[Provided material start]

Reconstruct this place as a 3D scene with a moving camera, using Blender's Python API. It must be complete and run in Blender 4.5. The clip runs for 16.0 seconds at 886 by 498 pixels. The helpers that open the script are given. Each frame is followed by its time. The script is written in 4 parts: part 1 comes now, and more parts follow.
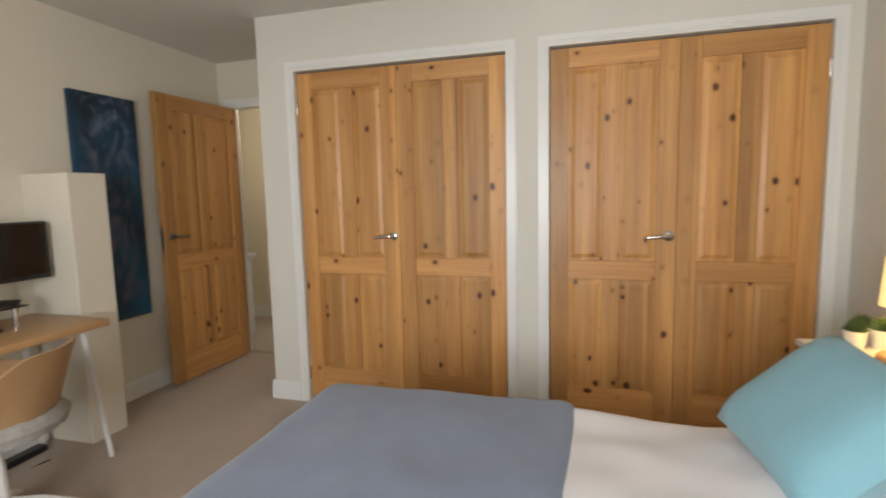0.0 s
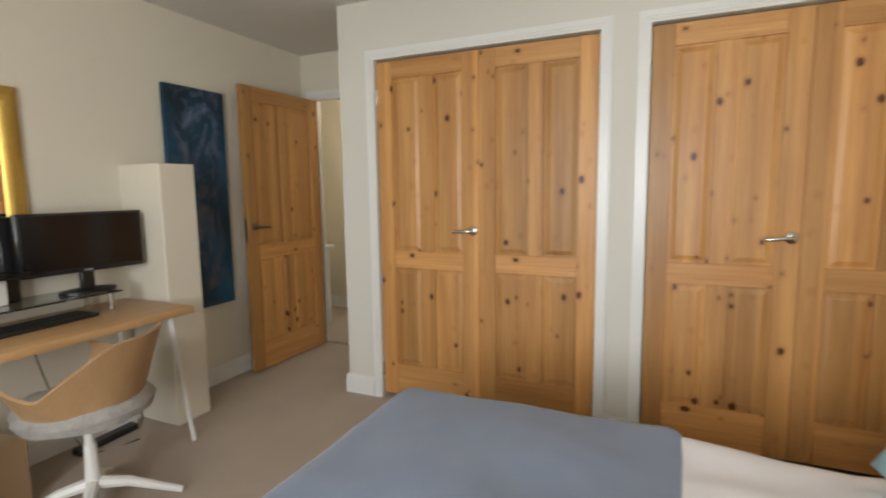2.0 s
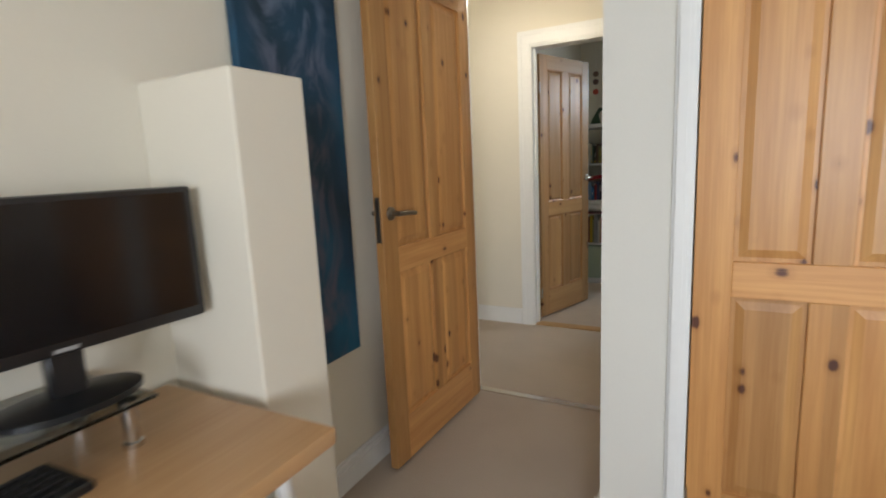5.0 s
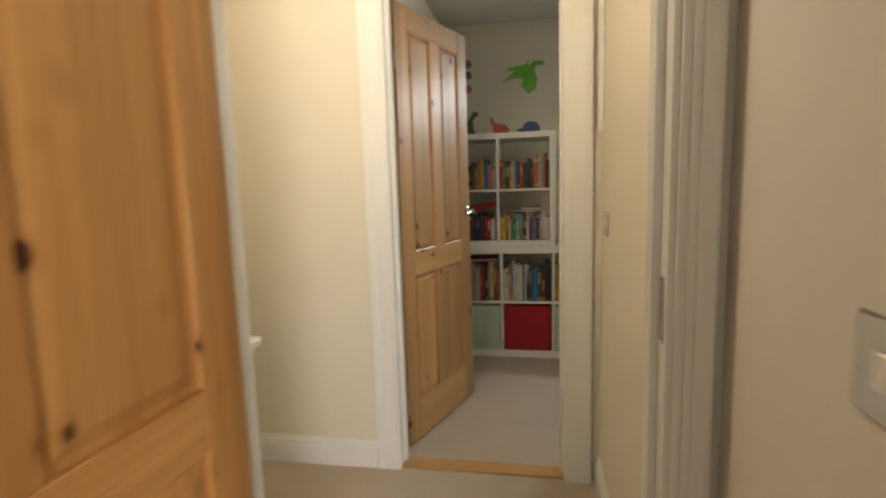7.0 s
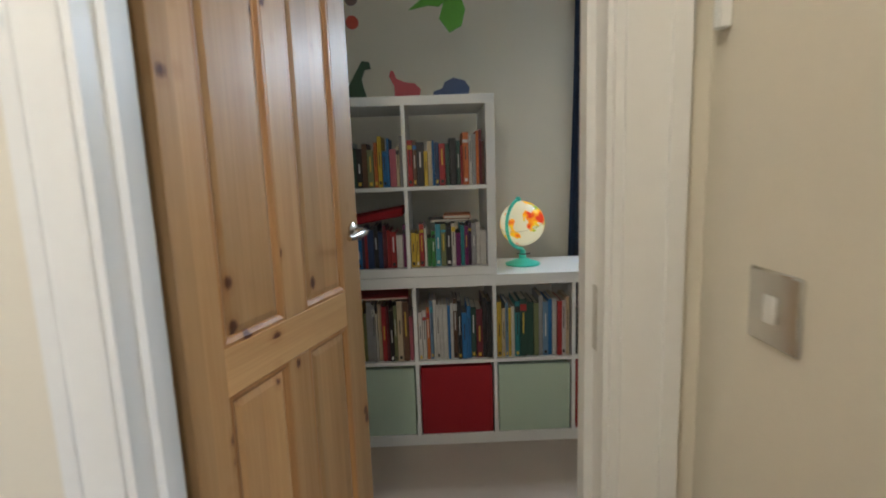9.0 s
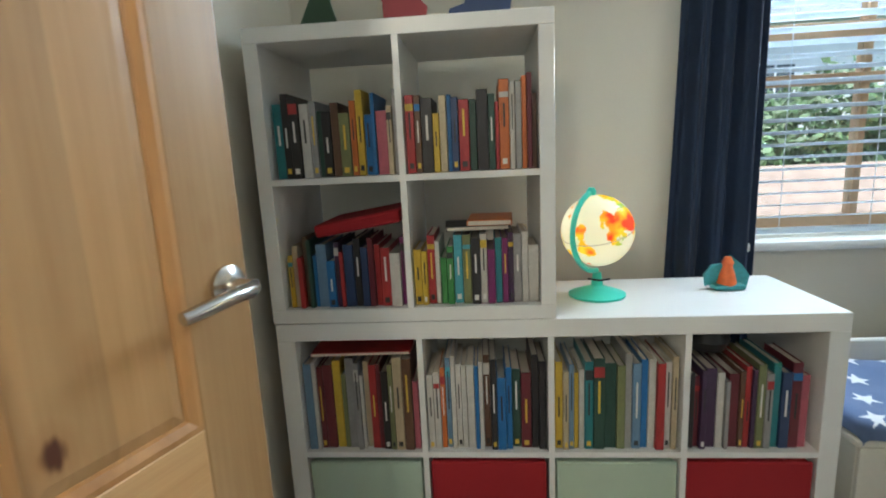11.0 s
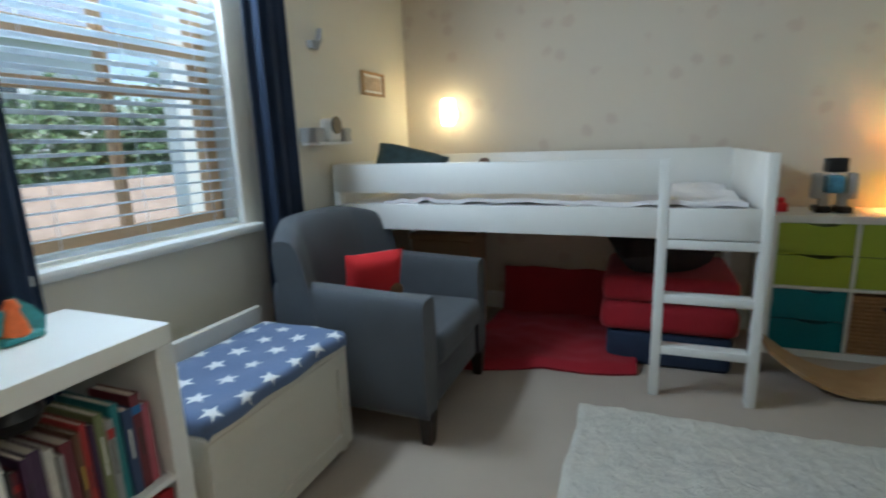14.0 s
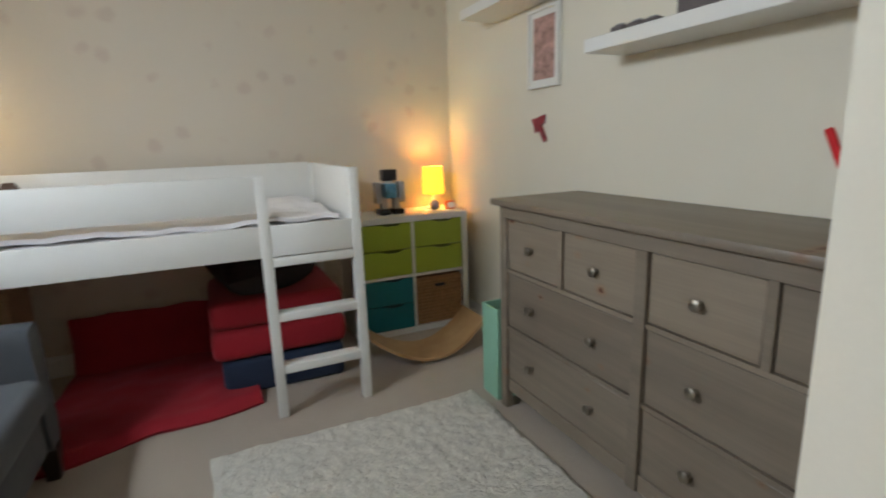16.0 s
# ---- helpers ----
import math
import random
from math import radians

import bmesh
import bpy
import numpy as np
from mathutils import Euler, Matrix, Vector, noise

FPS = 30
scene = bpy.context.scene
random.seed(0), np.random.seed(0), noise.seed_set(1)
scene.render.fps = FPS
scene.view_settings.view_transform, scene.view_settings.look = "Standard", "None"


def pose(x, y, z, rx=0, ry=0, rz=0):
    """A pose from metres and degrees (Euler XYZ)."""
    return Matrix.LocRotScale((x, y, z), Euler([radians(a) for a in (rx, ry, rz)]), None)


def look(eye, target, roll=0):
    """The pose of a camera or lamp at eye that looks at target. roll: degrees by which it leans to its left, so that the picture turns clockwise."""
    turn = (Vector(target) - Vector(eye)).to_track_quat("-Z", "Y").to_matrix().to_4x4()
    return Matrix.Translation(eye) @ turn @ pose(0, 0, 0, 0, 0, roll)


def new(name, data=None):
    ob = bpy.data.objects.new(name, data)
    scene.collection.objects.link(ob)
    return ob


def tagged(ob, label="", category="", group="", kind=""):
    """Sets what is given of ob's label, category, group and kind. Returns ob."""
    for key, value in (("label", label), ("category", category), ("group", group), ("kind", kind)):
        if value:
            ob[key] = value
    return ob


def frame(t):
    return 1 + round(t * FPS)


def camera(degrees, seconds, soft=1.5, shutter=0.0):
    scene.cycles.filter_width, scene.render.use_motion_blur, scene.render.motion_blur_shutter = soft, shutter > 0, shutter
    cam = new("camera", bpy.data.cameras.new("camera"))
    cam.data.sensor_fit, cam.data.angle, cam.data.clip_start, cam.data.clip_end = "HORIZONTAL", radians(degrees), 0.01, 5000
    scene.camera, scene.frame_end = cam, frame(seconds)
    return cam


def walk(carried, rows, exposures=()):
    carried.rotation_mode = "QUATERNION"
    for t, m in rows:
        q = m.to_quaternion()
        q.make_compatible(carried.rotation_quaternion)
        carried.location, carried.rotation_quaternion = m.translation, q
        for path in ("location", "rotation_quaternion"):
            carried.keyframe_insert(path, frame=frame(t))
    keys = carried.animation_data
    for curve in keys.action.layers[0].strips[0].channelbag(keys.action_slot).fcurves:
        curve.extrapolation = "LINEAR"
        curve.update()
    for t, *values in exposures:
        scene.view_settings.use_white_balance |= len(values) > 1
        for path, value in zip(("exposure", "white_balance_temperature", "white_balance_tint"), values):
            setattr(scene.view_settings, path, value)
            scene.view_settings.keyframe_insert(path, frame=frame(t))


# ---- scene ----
cam = camera(82.7, 16.0, soft=1.9, shutter=0.5)
PATH = [
    (0, (-0.152, 0.373, 1.307), (-0.687, 2.288, 1.092), -1.3),
    (0.5, (-0.12, 0.375, 1.313), (-0.517, 2.324, 1.104), -1.3),
    (1, (-0.123, 0.396, 1.314), (-0.53, 2.343, 1.108), -1.3),
    (1.5, (-0.166, 0.442, 1.313), (-0.727, 2.349, 1.095), -1.0),
    (2, (-0.237, 0.515, 1.304), (-1.045, 2.33, 1.069), -0.8),
    (2.5, (-0.429, 0.562, 1.295), (-1.464, 2.253, 1.03), -0.8),
    (3, (-0.777, 0.591, 1.274), (-2.025, 2.124, 0.969), -1.2),
    (3.5, (-1.102, 0.733, 1.254), (-2.313, 2.297, 0.956), -2.3),
    (5.8, (-2.052, 2.238, 1.229), (-2.862, 4.036, 0.899), -1.5),
    (6, (-2.104, 2.405, 1.225), (-2.895, 4.215, 0.907), -1.3),
    (6.5, (-2.241, 2.796, 1.229), (-2.881, 4.669, 0.946), -1.2),
    (7, (-2.369, 3.18, 1.231), (-2.729, 5.13, 0.97), -1.8),
    (7.5, (-2.43, 3.52, 1.245), (-2.589, 5.497, 0.99), -2.0),
    (8, (-2.514, 3.871, 1.238), (-2.514, 5.854, 0.979), -2.1),
    (8.2, (-2.511, 3.996, 1.237), (-2.479, 5.978, 0.973), -2.0),
    (10.5, (-2.442, 5.191, 1.228), (-2.477, 7.155, 0.855), -2.2),
    (11, (-2.413, 5.346, 1.222), (-2.58, 7.304, 0.852), -2.8),
    (11.5, (-2.409, 5.48, 1.221), (-2.425, 7.447, 0.859), -4.5),
    (12, (-2.387, 5.518, 1.214), (-1.868, 7.402, 0.788), -3.4),
    (12.5, (-2.355, 5.529, 1.217), (-1.39, 7.231, 0.804), -3.3),
    (13, (-2.363, 5.541, 1.199), (-0.972, 6.922, 0.798), -2.5),
    (13.5, (-2.357, 5.552, 1.202), (-0.715, 6.614, 0.786), -2.4),
    (14, (-2.342, 5.557, 1.198), (-0.527, 6.285, 0.779), -2.0),
    (14.5, (-2.265, 5.577, 1.206), (-0.347, 5.938, 0.767), -1.5),
    (15, (-2.198, 5.576, 1.207), (-0.251, 5.563, 0.75), -1.0),
    (15.5, (-2.18, 5.612, 1.199), (-0.278, 5.173, 0.762), -1.5),
    (16, (-2.183, 5.658, 1.212), (-0.405, 4.846, 0.789), -1.9),
]
walk(cam, [(t, look(eye, target, roll)) for t, eye, target, roll in PATH],
     [(0, -0.47, 6700, 10), (2.0, -0.40, 6600, 8), (3.5, -0.28, 6400, 5), (5.8, 0.15, 6000, 10), (6.1, 0.25, 6300, 10), (6.6, 0.38, 8000, 10), (7.0, 0.27, 7100, 10), (7.5, 0.3, 6400, 10), (8.2, 0.1, 6000, 10),
      (10.3, 0.88, 5700, 6), (11.5, 1.0, 5600, 4), (12.5, 1.0, 5500, 3), (13.2, 0.52, 5500, 2), (14.2, 0.48, 5600, 4), (15, 0.52, 6500, 9), (16, 0.62, 6350, 10)])

# ---- world, sun and large lights ----
wd = bpy.data.worlds.new("sky"); wd.use_nodes = True; scene.world = wd
_n = wd.node_tree.nodes; _sky = _n.new("ShaderNodeTexSky"); _sky.sky_type = "NISHITA"; _sky.sun_disc = False
_sky.sun_elevation, _sky.sun_rotation = radians(62), radians(135)
wd.node_tree.links.new(_sky.outputs[0], _n["Background"].inputs[0]); _n["Background"].inputs[1].default_value = 0.15


def lamp(name, kind, m, energy, color, **kw):
    d = bpy.data.lights.new(name, kind); d.energy, d.color = energy, color
    for k, v in kw.items():
        if k == "size": d.size = v
        elif k == "size_y": d.shape = "RECTANGLE"; d.size_y = v
        elif k == "radius": d.shadow_soft_size = v
        elif k == "angle": d.angle = v
    o = new(name, d); o.matrix_world = m
    return o


lamp("sun", "SUN", look((6, -6, 16), (0, 0, 0)), 4.5, (1, 0.96, 0.88), angle=radians(0.6))
lamp("bedroom_window_light", "AREA", look((-0.62, -1.13, 1.38), (-0.35, 2, 0.75)), 110, (0.95, 0.97, 1.0), size=1.2, size_y=1.2)
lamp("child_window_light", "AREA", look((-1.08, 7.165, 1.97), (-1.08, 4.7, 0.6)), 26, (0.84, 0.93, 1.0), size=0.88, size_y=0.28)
# area lamp added outside, above the window, to brighten the blind slats
lamp("child_blind_fill", "AREA", look((-1.08, 8.0, 3.15), (-1.08, 7.2, 1.55)), 26, (0.80, 0.92, 1.0), size=1.4, size_y=0.7)
lamp("landing_ceiling_bulb", "POINT", pose(-2.88, 4.22, 2.16), 16, (1.0, 0.87, 0.68), radius=0.10)
lamp("bedside_bulb", "POINT", pose(0.865, 2.32, 0.955), 4.5, (1.0, 0.72, 0.26), radius=0.03)
lamp("wall_lamp_bulb", "POINT", pose(0.93, 6.82, 1.38), 1.8, (1.0, 0.72, 0.34), radius=0.04)
lamp("cube_lamp_bulb", "POINT", pose(0.92, 4.30, 0.97), 2.8, (1.0, 0.86, 0.30), radius=0.03)
lamp("globe_bulb", "POINT", pose(-2.085, 6.83, 0.982), 0.22, (1.0, 0.86, 0.55), radius=0.03)

# ---- materials ----
def mat(name):
    m = bpy.data.materials.new(name); m.use_nodes = True
    return m, m.node_tree.nodes, m.node_tree.links, m.node_tree.nodes["Principled BSDF"]


def ramp(n, stops):
    r = n.new("ShaderNodeValToRGB"); e = r.color_ramp.elements
    while len(e) < len(stops): e.new(0.5)
    for q, (p, c) in zip(e, stops): q.position, q.color = p, (*c, 1)
    return r


def coords(n, l, scale=(1, 1, 1), space="Object"):
    tc, mp = n.new("ShaderNodeTexCoord"), n.new("ShaderNodeMapping")
    mp.inputs["Scale"].default_value = scale
    l.new(tc.outputs[space], mp.inputs[0])
    return mp.outputs[0]


def noise_tex(n, l, vec, scale, detail=4, rough=0.6):
    t = n.new("ShaderNodeTexNoise"); t.inputs["Scale"].default_value, t.inputs["Detail"].default_value, t.inputs["Roughness"].default_value = scale, detail, rough
    l.new(vec, t.inputs["Vector"])
    return t.outputs[0]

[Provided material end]

▶ What you should do: Repeat the lines of the listing above verbatim, beginning at its first line and ending at the line containing "scene = bpy.context.scene", which is included. Omit pictures.

▶ Complete output:
Reconstruct this place as a 3D scene with a moving camera, using Blender's Python API. It must be complete and run in Blender 4.5. The clip runs for 16.0 seconds at 886 by 498 pixels. The helpers that open the script are given. Each frame is followed by its time. The script is written in 4 parts: part 1 comes now, and more parts follow.
0.0 s
2.0 s
5.0 s
7.0 s
9.0 s
11.0 s
14.0 s
16.0 s
# ---- helpers ----
import math
import random
from math import radians

import bmesh
import bpy
import numpy as np
from mathutils import Euler, Matrix, Vector, noise

FPS = 30
scene = bpy.context.scene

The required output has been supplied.